-- Work to do --
Quote the listing below in full and exactly as written, but omit every picture.

-- Data extract --

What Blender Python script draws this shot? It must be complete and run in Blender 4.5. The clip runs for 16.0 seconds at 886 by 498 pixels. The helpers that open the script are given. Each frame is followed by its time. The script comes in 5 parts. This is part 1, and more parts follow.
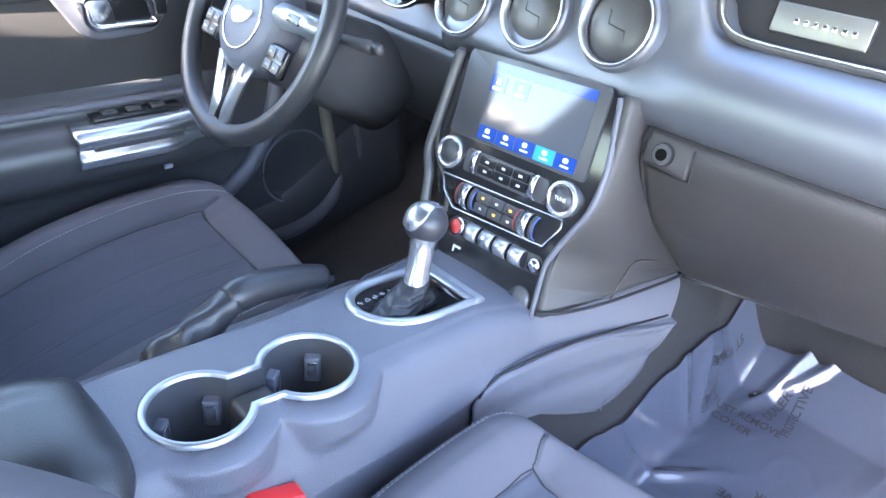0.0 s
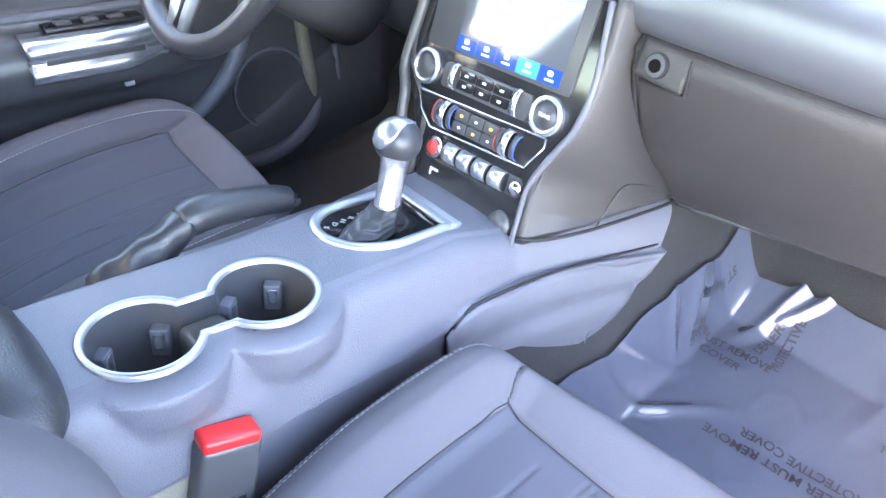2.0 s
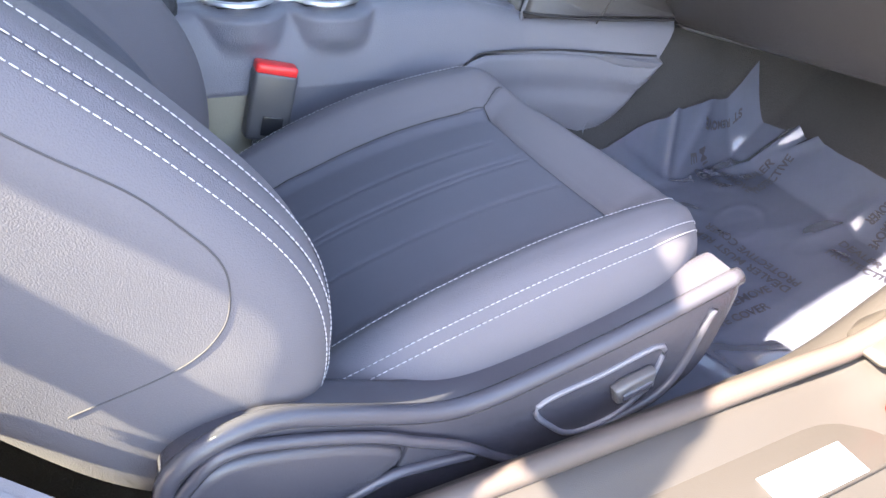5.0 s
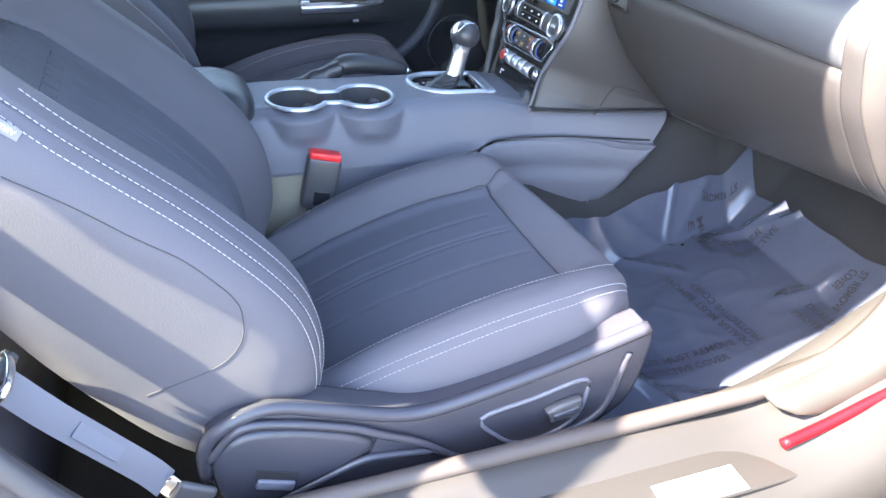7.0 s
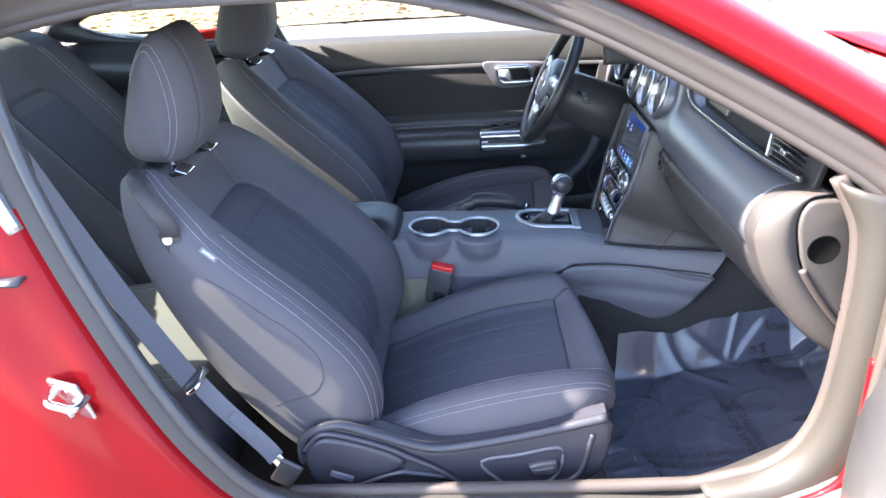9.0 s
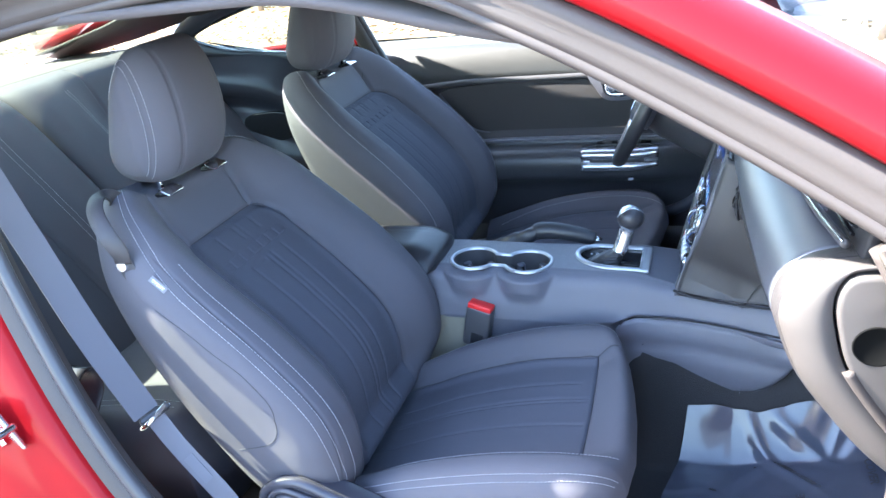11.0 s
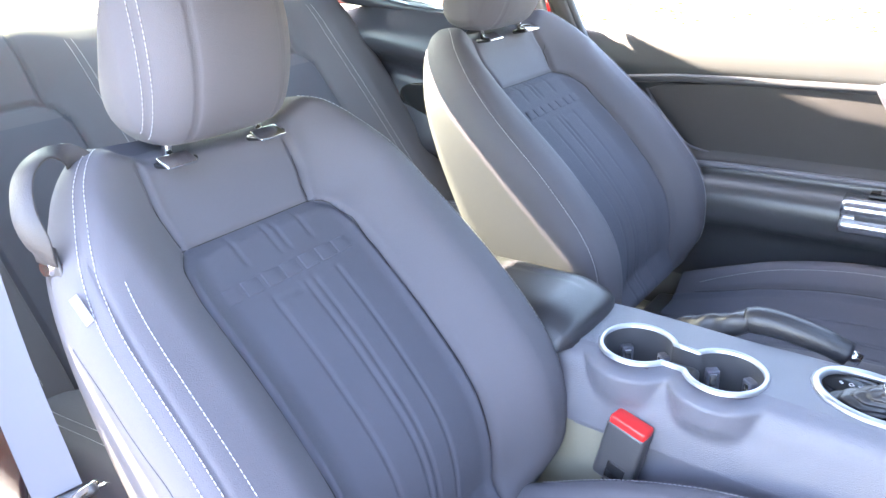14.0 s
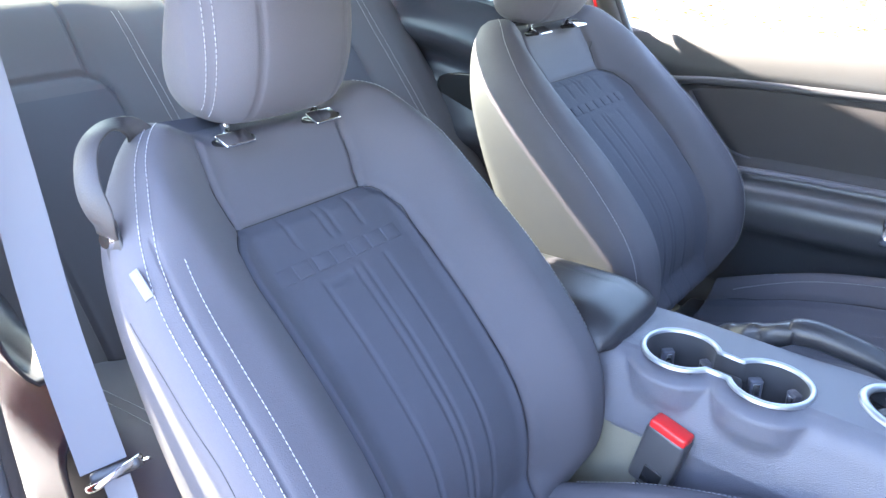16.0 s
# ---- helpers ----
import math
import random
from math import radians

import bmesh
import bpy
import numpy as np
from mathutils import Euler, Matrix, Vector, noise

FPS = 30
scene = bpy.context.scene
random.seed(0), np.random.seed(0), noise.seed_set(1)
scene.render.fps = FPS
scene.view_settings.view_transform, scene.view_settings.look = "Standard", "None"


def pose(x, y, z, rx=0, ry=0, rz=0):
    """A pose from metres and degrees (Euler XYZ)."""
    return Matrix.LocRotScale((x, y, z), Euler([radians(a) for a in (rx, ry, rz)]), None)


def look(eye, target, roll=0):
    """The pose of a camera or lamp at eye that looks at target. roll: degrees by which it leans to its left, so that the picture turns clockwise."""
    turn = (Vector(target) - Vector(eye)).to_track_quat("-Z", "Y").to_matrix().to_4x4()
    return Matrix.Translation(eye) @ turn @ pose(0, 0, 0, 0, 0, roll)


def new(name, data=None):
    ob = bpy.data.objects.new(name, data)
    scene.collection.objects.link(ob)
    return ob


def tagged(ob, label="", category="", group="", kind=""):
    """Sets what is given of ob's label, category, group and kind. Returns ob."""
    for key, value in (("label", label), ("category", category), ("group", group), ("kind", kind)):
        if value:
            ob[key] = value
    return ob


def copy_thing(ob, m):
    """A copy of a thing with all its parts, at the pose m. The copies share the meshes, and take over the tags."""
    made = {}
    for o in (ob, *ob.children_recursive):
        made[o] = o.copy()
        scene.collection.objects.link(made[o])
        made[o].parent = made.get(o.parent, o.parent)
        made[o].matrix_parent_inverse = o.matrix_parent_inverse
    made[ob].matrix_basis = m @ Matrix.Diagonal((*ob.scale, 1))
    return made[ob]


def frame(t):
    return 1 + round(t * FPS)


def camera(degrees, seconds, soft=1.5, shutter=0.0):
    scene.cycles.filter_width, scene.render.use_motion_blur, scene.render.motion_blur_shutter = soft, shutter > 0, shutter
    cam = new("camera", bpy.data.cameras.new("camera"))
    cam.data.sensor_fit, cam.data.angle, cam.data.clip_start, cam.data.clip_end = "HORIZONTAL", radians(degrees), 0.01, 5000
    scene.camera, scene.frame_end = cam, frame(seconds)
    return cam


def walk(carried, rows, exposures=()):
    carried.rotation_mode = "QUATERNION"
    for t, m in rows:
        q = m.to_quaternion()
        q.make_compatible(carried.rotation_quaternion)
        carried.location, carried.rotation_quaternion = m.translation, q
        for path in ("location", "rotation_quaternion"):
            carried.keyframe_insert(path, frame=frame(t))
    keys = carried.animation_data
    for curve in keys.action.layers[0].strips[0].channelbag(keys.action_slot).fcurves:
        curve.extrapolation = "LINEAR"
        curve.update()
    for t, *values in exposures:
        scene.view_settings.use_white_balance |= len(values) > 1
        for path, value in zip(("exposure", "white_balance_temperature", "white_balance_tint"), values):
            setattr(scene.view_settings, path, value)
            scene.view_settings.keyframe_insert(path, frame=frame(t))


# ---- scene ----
from mathutils.bvhtree import BVHTree

cam = camera(61.84, 16.0)
PATH = [
    (0, (0.5727, -0.0358, 1.1772), (-0.6712, 1.1695, 0.1772), 5.13),
    (0.5, (0.5223, 0.0021, 1.1330), (-0.6784, 1.1881, 0.0598), 5.36),
    (1, (0.5023, 0.0317, 1.1180), (-0.6822, 1.2028, 0.0109), 5.35),
    (1.5, (0.4998, 0.0319, 1.1132), (-0.6721, 1.1987, -0.0116), 5.57),
    (2, (0.5575, 0.0149, 1.1333), (-0.6010, 1.1773, -0.0099), 6.06),
    (2.5, (0.6892, -0.0137, 1.1644), (-0.5056, 1.0957, 0.0061), 6.18),
    (3, (0.8163, -0.0395, 1.1653), (-0.4520, 0.9541, -0.0197), 5.42),
    (3.5, (0.9195, -0.0550, 1.1441), (-0.3775, 0.8881, -0.0511), 6.29),
    (4, (0.9765, -0.0565, 1.1033), (-0.3635, 0.8268, -0.0900), 6.38),
    (4.5, (1.0101, -0.0507, 1.0355), (-0.3745, 0.7922, -0.1359), 6.71),
    (4.7, (1.0053, -0.0590, 1.0004), (-0.3815, 0.7919, -0.1626), 7.14),
    (6.8, (1.1952, -0.0077, 1.1395), (-0.3302, 0.6404, 0.0200), 3.91),
    (7, (1.2459, -0.0031, 1.1683), (-0.3262, 0.5847, 0.0806), 2.93),
    (7.5, (1.3756, 0.0377, 1.2788), (-0.2656, 0.4817, 0.2255), 1.01),
    (8, (1.5044, 0.1158, 1.3508), (-0.2087, 0.3832, 0.3540), -1.19),
    (8.5, (1.6531, 0.2460, 1.4126), (-0.1080, 0.2756, 0.4652), -3.18),
    (9, (1.6716, 0.3165, 1.4382), (-0.1124, 0.1767, 0.5449), -3.96),
    (9.2, (1.6556, 0.3490, 1.4369), (-0.1294, 0.1179, 0.5649), -4.44),
    (11.3, (1.3712, 0.6493, 1.3572), (-0.2952, -0.0781, 0.5241), -8.40),
    (11.5, (1.3526, 0.6434, 1.3484), (-0.2990, -0.1101, 0.5092), -8.47),
    (12, (1.3094, 0.6429, 1.3372), (-0.3052, -0.1718, 0.4832), -8.16),
    (12.5, (1.2167, 0.6380, 1.3224), (-0.3526, -0.2733, 0.4817), -7.03),
    (13, (1.0843, 0.6083, 1.2860), (-0.4556, -0.3586, 0.4530), -5.55),
    (13.5, (0.9834, 0.5629, 1.2509), (-0.5048, -0.5033, 0.4456), -4.61),
    (14, (0.8930, 0.4973, 1.2197), (-0.5455, -0.6468, 0.4312), -3.52),
    (14.5, (0.8404, 0.4427, 1.1876), (-0.5471, -0.7572, 0.3906), -2.95),
    (15, (0.8218, 0.4230, 1.1745), (-0.5170, -0.8211, 0.3619), -2.41),
    (15.5, (0.8271, 0.4229, 1.1832), (-0.5035, -0.8245, 0.3625), -1.98),
    (16, (0.9175, 0.4544, 1.2212), (-0.4952, -0.7053, 0.4092), -0.64),
]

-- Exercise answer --
What Blender Python script draws this shot? It must be complete and run in Blender 4.5. The clip runs for 16.0 seconds at 886 by 498 pixels. The helpers that open the script are given. Each frame is followed by its time. The script comes in 5 parts. This is part 1, and more parts follow.
0.0 s
2.0 s
5.0 s
7.0 s
9.0 s
11.0 s
14.0 s
16.0 s
# ---- helpers ----
import math
import random
from math import radians

import bmesh
import bpy
import numpy as np
from mathutils import Euler, Matrix, Vector, noise

FPS = 30
scene = bpy.context.scene
random.seed(0), np.random.seed(0), noise.seed_set(1)
scene.render.fps = FPS
scene.view_settings.view_transform, scene.view_settings.look = "Standard", "None"


def pose(x, y, z, rx=0, ry=0, rz=0):
    """A pose from metres and degrees (Euler XYZ)."""
    return Matrix.LocRotScale((x, y, z), Euler([radians(a) for a in (rx, ry, rz)]), None)


def look(eye, target, roll=0):
    """The pose of a camera or lamp at eye that looks at target. roll: degrees by which it leans to its left, so that the picture turns clockwise."""
    turn = (Vector(target) - Vector(eye)).to_track_quat("-Z", "Y").to_matrix().to_4x4()
    return Matrix.Translation(eye) @ turn @ pose(0, 0, 0, 0, 0, roll)


def new(name, data=None):
    ob = bpy.data.objects.new(name, data)
    scene.collection.objects.link(ob)
    return ob


def tagged(ob, label="", category="", group="", kind=""):
    """Sets what is given of ob's label, category, group and kind. Returns ob."""
    for key, value in (("label", label), ("category", category), ("group", group), ("kind", kind)):
        if value:
            ob[key] = value
    return ob


def copy_thing(ob, m):
    """A copy of a thing with all its parts, at the pose m. The copies share the meshes, and take over the tags."""
    made = {}
    for o in (ob, *ob.children_recursive):
        made[o] = o.copy()
        scene.collection.objects.link(made[o])
        made[o].parent = made.get(o.parent, o.parent)
        made[o].matrix_parent_inverse = o.matrix_parent_inverse
    made[ob].matrix_basis = m @ Matrix.Diagonal((*ob.scale, 1))
    return made[ob]


def frame(t):
    return 1 + round(t * FPS)


def camera(degrees, seconds, soft=1.5, shutter=0.0):
    scene.cycles.filter_width, scene.render.use_motion_blur, scene.render.motion_blur_shutter = soft, shutter > 0, shutter
    cam = new("camera", bpy.data.cameras.new("camera"))
    cam.data.sensor_fit, cam.data.angle, cam.data.clip_start, cam.data.clip_end = "HORIZONTAL", radians(degrees), 0.01, 5000
    scene.camera, scene.frame_end = cam, frame(seconds)
    return cam


def walk(carried, rows, exposures=()):
    carried.rotation_mode = "QUATERNION"
    for t, m in rows:
        q = m.to_quaternion()
        q.make_compatible(carried.rotation_quaternion)
        carried.location, carried.rotation_quaternion = m.translation, q
        for path in ("location", "rotation_quaternion"):
            carried.keyframe_insert(path, frame=frame(t))
    keys = carried.animation_data
    for curve in keys.action.layers[0].strips[0].channelbag(keys.action_slot).fcurves:
        curve.extrapolation = "LINEAR"
        curve.update()
    for t, *values in exposures:
        scene.view_settings.use_white_balance |= len(values) > 1
        for path, value in zip(("exposure", "white_balance_temperature", "white_balance_tint"), values):
            setattr(scene.view_settings, path, value)
            scene.view_settings.keyframe_insert(path, frame=frame(t))


# ---- scene ----
from mathutils.bvhtree import BVHTree

cam = camera(61.84, 16.0)
PATH = [
    (0, (0.5727, -0.0358, 1.1772), (-0.6712, 1.1695, 0.1772), 5.13),
    (0.5, (0.5223, 0.0021, 1.1330), (-0.6784, 1.1881, 0.0598), 5.36),
    (1, (0.5023, 0.0317, 1.1180), (-0.6822, 1.2028, 0.0109), 5.35),
    (1.5, (0.4998, 0.0319, 1.1132), (-0.6721, 1.1987, -0.0116), 5.57),
    (2, (0.5575, 0.0149, 1.1333), (-0.6010, 1.1773, -0.0099), 6.06),
    (2.5, (0.6892, -0.0137, 1.1644), (-0.5056, 1.0957, 0.0061), 6.18),
    (3, (0.8163, -0.0395, 1.1653), (-0.4520, 0.9541, -0.0197), 5.42),
    (3.5, (0.9195, -0.0550, 1.1441), (-0.3775, 0.8881, -0.0511), 6.29),
    (4, (0.9765, -0.0565, 1.1033), (-0.3635, 0.8268, -0.0900), 6.38),
    (4.5, (1.0101, -0.0507, 1.0355), (-0.3745, 0.7922, -0.1359), 6.71),
    (4.7, (1.0053, -0.0590, 1.0004), (-0.3815, 0.7919, -0.1626), 7.14),
    (6.8, (1.1952, -0.0077, 1.1395), (-0.3302, 0.6404, 0.0200), 3.91),
    (7, (1.2459, -0.0031, 1.1683), (-0.3262, 0.5847, 0.0806), 2.93),
    (7.5, (1.3756, 0.0377, 1.2788), (-0.2656, 0.4817, 0.2255), 1.01),
    (8, (1.5044, 0.1158, 1.3508), (-0.2087, 0.3832, 0.3540), -1.19),
    (8.5, (1.6531, 0.2460, 1.4126), (-0.1080, 0.2756, 0.4652), -3.18),
    (9, (1.6716, 0.3165, 1.4382), (-0.1124, 0.1767, 0.5449), -3.96),
    (9.2, (1.6556, 0.3490, 1.4369), (-0.1294, 0.1179, 0.5649), -4.44),
    (11.3, (1.3712, 0.6493, 1.3572), (-0.2952, -0.0781, 0.5241), -8.40),
    (11.5, (1.3526, 0.6434, 1.3484), (-0.2990, -0.1101, 0.5092), -8.47),
    (12, (1.3094, 0.6429, 1.3372), (-0.3052, -0.1718, 0.4832), -8.16),
    (12.5, (1.2167, 0.6380, 1.3224), (-0.3526, -0.2733, 0.4817), -7.03),
    (13, (1.0843, 0.6083, 1.2860), (-0.4556, -0.3586, 0.4530), -5.55),
    (13.5, (0.9834, 0.5629, 1.2509), (-0.5048, -0.5033, 0.4456), -4.61),
    (14, (0.8930, 0.4973, 1.2197), (-0.5455, -0.6468, 0.4312), -3.52),
    (14.5, (0.8404, 0.4427, 1.1876), (-0.5471, -0.7572, 0.3906), -2.95),
    (15, (0.8218, 0.4230, 1.1745), (-0.5170, -0.8211, 0.3619), -2.41),
    (15.5, (0.8271, 0.4229, 1.1832), (-0.5035, -0.8245, 0.3625), -1.98),
    (16, (0.9175, 0.4544, 1.2212), (-0.4952, -0.7053, 0.4092), -0.64),
]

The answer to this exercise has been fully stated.